- The Washington Times - Friday, June 13, 2008

WINONA, Minn. (AP) | Jeremy Smith lives in Wisconsin and works in Minnesota, just a 10-minute car trip across the Mississippi River to his job.

But when the state of Minnesota abruptly closed the Highway 43 bridge that connects the two states - the only bridge for miles in either direction - that dream commute became 70 miles longer. With gas at $4 a gallon, Mr. Smith grabbed his canoe and started paddling.

“It was a good workout to start and end the day,” said Mr. Smith, who just happens to work at a canoe manufacturer that offered the use of boats to its Wisconsin-side employees.

Nonetheless, Mr. Smith was happy to park his canoe this week when the city of Winona launched a new mass transit system familiar to many coastal areas but rare along the relatively narrow Mississippi - ferries.

The big river has always played a major role in the identity of Winona, a city of about 25,000 people in southeast Minnesota. The Highway 43 bridge itself was just featured on a postage stamp commemorating Minnesota’s 150th birthday.

But when state officials moved to close the bridge because of trouble signs in its gusset plates - the same component blamed in part for the collapse of a Minneapolis interstate bridge last summer - it was a reminder of how much power the river has over people’s lives here.

An estimated 2,800 people commute across the Highway 43 bridge every day, and detours to the nearest working bridges add about 70 miles to get from one side of the closed bridge to the other.

The closure wasn’t just an inconvenience to workers. Businesses feared the impact of lost customers, too.

“We had a big, big headache on our hands,” said Monica Hennessy Mohan, the city clerk responsible for setting up the ferry system.

The city contracted with the owners of two boats - the Island Girl, a river cruise company, and the Mississippi Explorer, which leads so-called “eco-tours” of Mississippi back channels. The city is charging $15 for a week’s worth of rides, or $5 for a day pass, and business started off with a bang.

Nearly 2,500 people took the ferries Monday, the first day, and ridership was even higher the next day. Buses on both sides of the river carry passengers to park-and-ride lots in Wisconsin and along city bus routes in Winona.

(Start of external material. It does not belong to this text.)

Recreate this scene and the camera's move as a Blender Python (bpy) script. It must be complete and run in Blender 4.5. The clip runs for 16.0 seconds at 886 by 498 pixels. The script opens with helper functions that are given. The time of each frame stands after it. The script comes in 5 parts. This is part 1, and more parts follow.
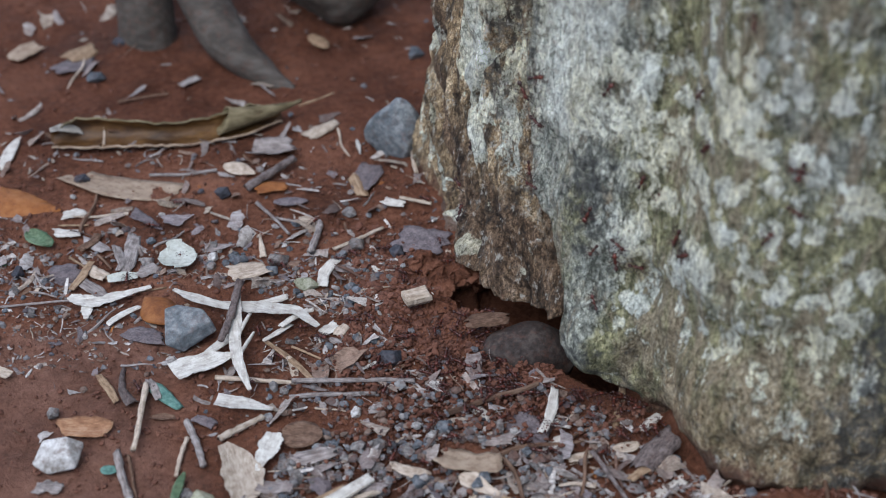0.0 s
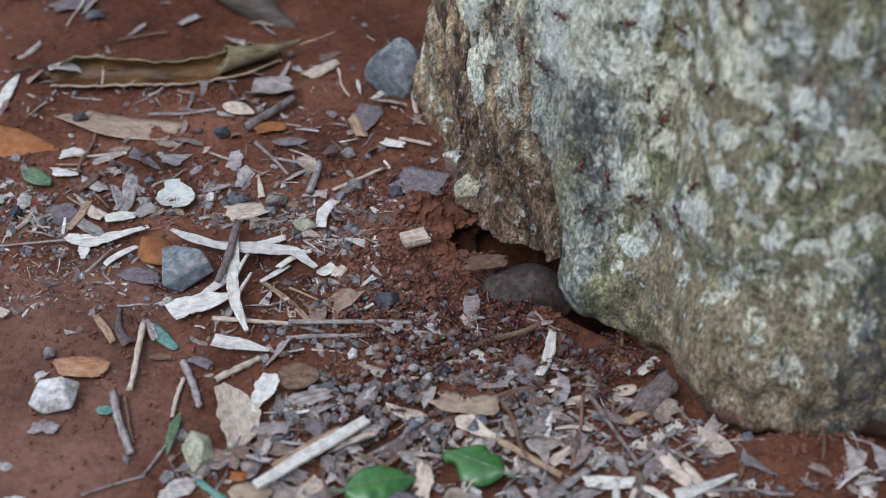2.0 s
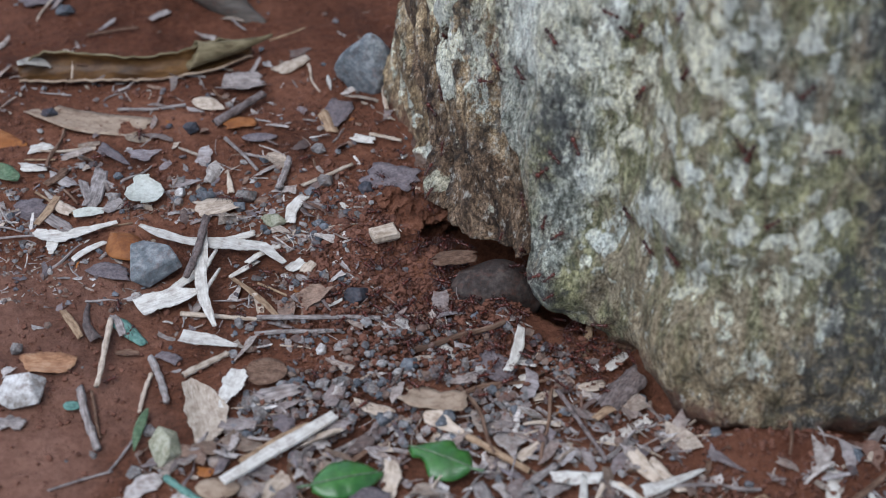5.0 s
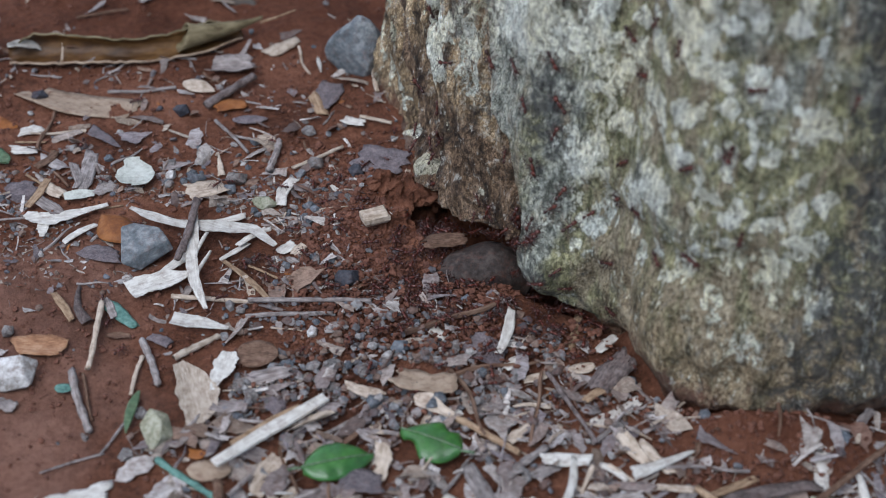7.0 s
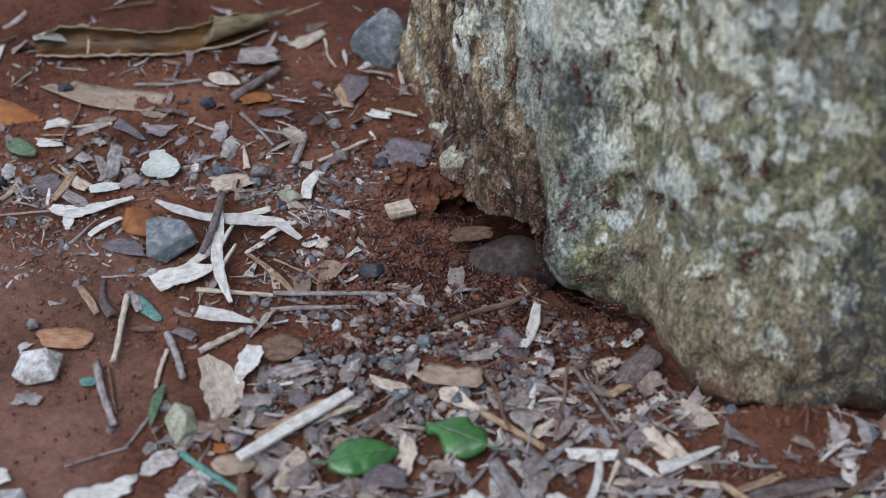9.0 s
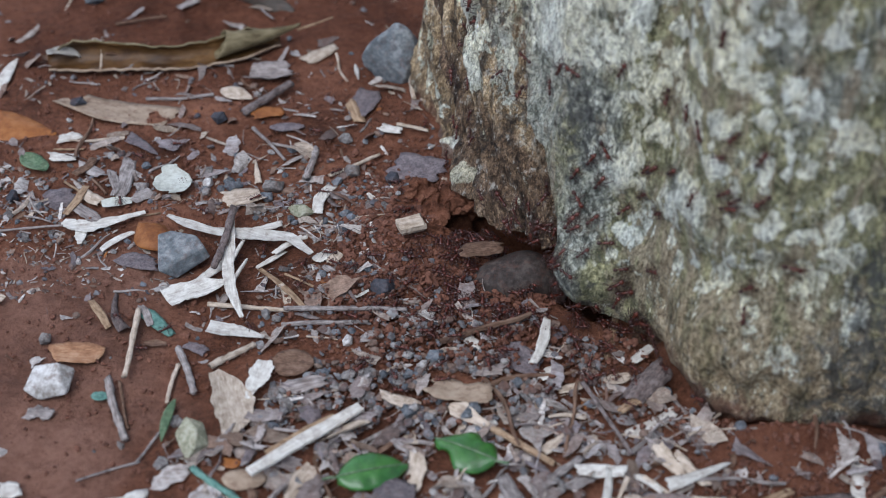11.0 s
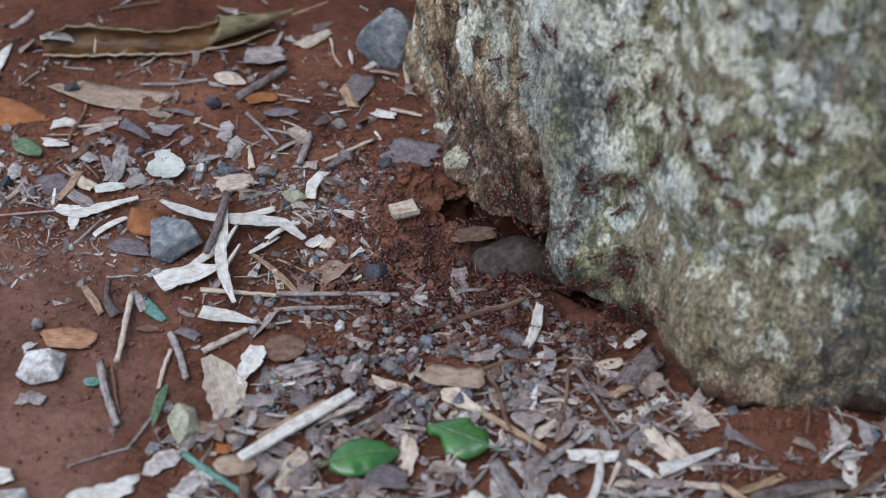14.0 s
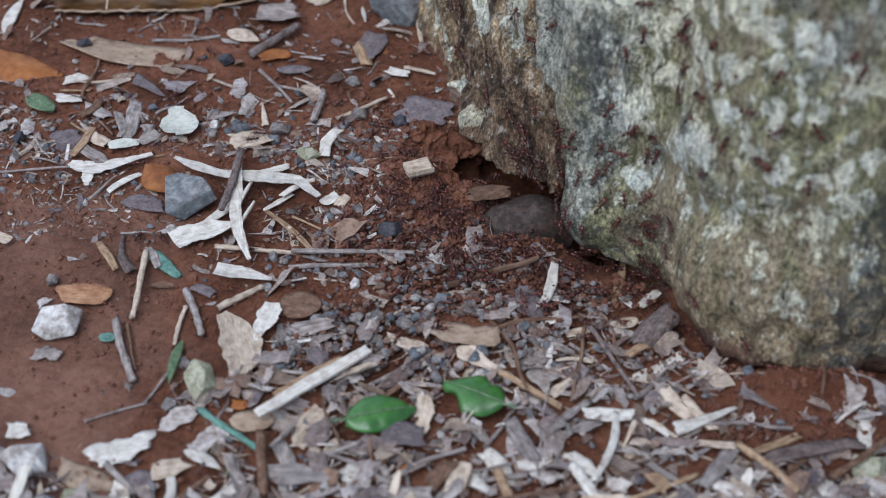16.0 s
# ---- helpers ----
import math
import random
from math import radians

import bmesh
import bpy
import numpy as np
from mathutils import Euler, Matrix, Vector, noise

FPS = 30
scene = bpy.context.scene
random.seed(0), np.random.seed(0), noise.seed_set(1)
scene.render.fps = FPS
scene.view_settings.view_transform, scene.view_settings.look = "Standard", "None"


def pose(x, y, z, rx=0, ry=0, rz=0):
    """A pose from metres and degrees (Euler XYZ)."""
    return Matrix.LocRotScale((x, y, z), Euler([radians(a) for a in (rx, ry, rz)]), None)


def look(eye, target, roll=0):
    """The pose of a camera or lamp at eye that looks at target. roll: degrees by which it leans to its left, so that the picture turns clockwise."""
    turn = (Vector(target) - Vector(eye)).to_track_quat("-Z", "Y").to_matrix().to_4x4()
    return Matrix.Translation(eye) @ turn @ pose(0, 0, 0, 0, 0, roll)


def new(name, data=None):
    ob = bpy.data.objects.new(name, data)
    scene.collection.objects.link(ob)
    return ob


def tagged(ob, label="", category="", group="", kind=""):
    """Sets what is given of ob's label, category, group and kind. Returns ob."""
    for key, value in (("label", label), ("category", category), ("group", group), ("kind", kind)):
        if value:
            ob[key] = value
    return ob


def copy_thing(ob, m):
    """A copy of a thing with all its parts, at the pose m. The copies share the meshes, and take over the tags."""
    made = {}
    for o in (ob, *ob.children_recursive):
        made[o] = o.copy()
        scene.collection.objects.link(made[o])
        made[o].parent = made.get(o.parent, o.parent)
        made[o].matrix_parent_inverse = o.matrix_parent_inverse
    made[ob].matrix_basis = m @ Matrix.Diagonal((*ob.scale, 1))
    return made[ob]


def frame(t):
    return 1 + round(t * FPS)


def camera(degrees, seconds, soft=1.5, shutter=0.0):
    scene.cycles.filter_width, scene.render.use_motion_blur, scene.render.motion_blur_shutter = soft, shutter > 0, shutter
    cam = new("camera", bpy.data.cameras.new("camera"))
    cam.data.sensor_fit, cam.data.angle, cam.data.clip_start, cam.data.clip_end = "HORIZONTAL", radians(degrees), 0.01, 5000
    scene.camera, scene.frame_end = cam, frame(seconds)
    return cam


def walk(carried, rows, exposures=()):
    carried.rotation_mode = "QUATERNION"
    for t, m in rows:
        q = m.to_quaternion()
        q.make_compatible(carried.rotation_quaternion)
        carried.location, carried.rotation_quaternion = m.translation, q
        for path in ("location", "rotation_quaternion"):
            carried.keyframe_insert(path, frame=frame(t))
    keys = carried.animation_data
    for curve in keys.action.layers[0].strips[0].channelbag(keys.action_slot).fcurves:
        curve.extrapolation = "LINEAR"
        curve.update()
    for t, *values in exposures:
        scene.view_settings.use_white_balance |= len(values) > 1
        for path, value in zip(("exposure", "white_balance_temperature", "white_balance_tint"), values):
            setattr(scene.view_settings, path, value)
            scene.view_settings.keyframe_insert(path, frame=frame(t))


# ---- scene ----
# ---- camera ----
cam = camera(27.0, 16.0, soft=1.05)
cam.data.dof.use_dof = True
cam.data.dof.focus_distance = 0.815
cam.data.dof.aperture_fstop = 8.6
PATH = [
    (0.0, pose(-0.0044, -0.6590, 0.5138, 53.744, 0.224, -0.137)),
    (0.5, pose(-0.0020, -0.6596, 0.5117, 53.152, 0.011, -0.078)),
    (1.0, pose(-0.0002, -0.6572, 0.5127, 51.796, 0.186, 0.114)),
    (1.5, pose(-0.0000, -0.6565, 0.5129, 52.000, -0.000, -0.000)),
    (2.0, pose(0.0006, -0.6550, 0.5121, 51.859, 0.144, 0.312)),
    (2.5, pose(0.0016, -0.6543, 0.5125, 52.144, 0.017, 0.241)),
    (3.0, pose(0.0045, -0.6529, 0.5113, 51.709, 0.133, 0.511)),
    (3.5, pose(0.0046, -0.6557, 0.5117, 52.238, -0.329, -0.083)),
    (4.0, pose(0.0074, -0.6530, 0.5114, 51.703, 0.030, 0.251)),
    (4.2, pose(0.0061, -0.6554, 0.5101, 52.052, -0.219, -0.163)),
    (6.3, pose(0.0036, -0.6544, 0.5118, 51.380, -0.397, -0.191)),
    (6.5, pose(0.0032, -0.6553, 0.5123, 51.461, -0.565, -0.506)),
    (7.0, pose(0.0041, -0.6560, 0.5127, 51.195, -0.509, -0.458)),
    (7.5, pose(0.0053, -0.6547, 0.5133, 51.510, -0.459, -0.502)),
    (8.0, pose(0.0049, -0.6549, 0.5134, 51.398, -0.433, -0.177)),
    (8.5, pose(0.0053, -0.6540, 0.5128, 51.197, -0.307, -0.064)),
    (9.0, pose(0.0050, -0.6531, 0.5121, 50.897, -0.032, 0.257)),
    (9.5, pose(0.0069, -0.6522, 0.5115, 50.756, -0.055, 0.381)),
    (10.0, pose(0.0050, -0.6535, 0.5133, 51.264, 0.041, 0.540)),
    (12.3, pose(0.0091, -0.6519, 0.5165, 50.975, 0.558, 0.959)),
    (12.5, pose(0.0092, -0.6523, 0.5158, 51.135, 0.736, 1.300)),
    (13.0, pose(0.0107, -0.6524, 0.5151, 51.227, 0.655, 1.262)),
    (13.5, pose(0.0121, -0.6537, 0.5136, 51.073, 0.180, 0.616)),
    (14.0, pose(0.0112, -0.6523, 0.5152, 50.705, 0.249, 0.735)),
    (14.5, pose(0.0102, -0.6503, 0.5147, 50.004, 0.571, 1.026)),
    (15.0, pose(0.0129, -0.6500, 0.5149, 48.912, 0.002, 0.648)),
    (15.5, pose(0.0061, -0.6527, 0.5143, 48.851, -0.520, 0.082)),
    (16.0, pose(0.0025, -0.6532, 0.5142, 49.500, -0.141, 0.840)),
]
walk(cam, PATH, [(0.0, 0.18, 5900, 12), (1.5, 0.2, 5900, 12), (3.5, 0.25, 5900, 12), (7.0, 0.12, 5900, 12), (9.5, 0.13, 5900, 12), (12.5, 0.22, 5900, 12), (16.0, 0.2, 5900, 12)])

# ---- light: an overcast sky, a little brighter from behind the camera's left ----
world = bpy.data.worlds.new("sky")
scene.world = world
world.use_nodes = True
wn, wl = world.node_tree.nodes, world.node_tree.links
sky = wn.new("ShaderNodeTexSky")
sky.sky_type, sky.sun_disc = "NISHITA", False
sky.sun_elevation, sky.sun_rotation = radians(58), radians(-60)
grey = wn.new("ShaderNodeHueSaturation")
grey.inputs["Saturation"].default_value = 0.75
wl.new(sky.outputs[0], grey.inputs["Color"])
wl.new(grey.outputs[0], wn["Background"].inputs[0])
wn["Background"].inputs[1].default_value = 0.15
lamp = bpy.data.lights.new("sun", "SUN")
lamp.energy, lamp.angle, lamp.color = 2.3, radians(40), (1.0, 0.98, 0.95)
new("sun", lamp).matrix_world = look((-0.45, -1.0, 1.5), (0, 0, 0))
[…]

Miss Mohan said providing the service will cost the city of Winona almost $95,000 a week - money the city hopes to recoup from the state and federal government.

Near the end of the week, it appeared the ferries wouldn’t be needed for long, as the state announced plans to reopen it to passenger vehicles Saturday.

The 67-year-old bridge was closed after an inspection found rust and corrosion on several gusset plates - the same feature identified as a “critical factor” in the Minneapolis collapse, although the problem with gusset plates on the two bridges were different.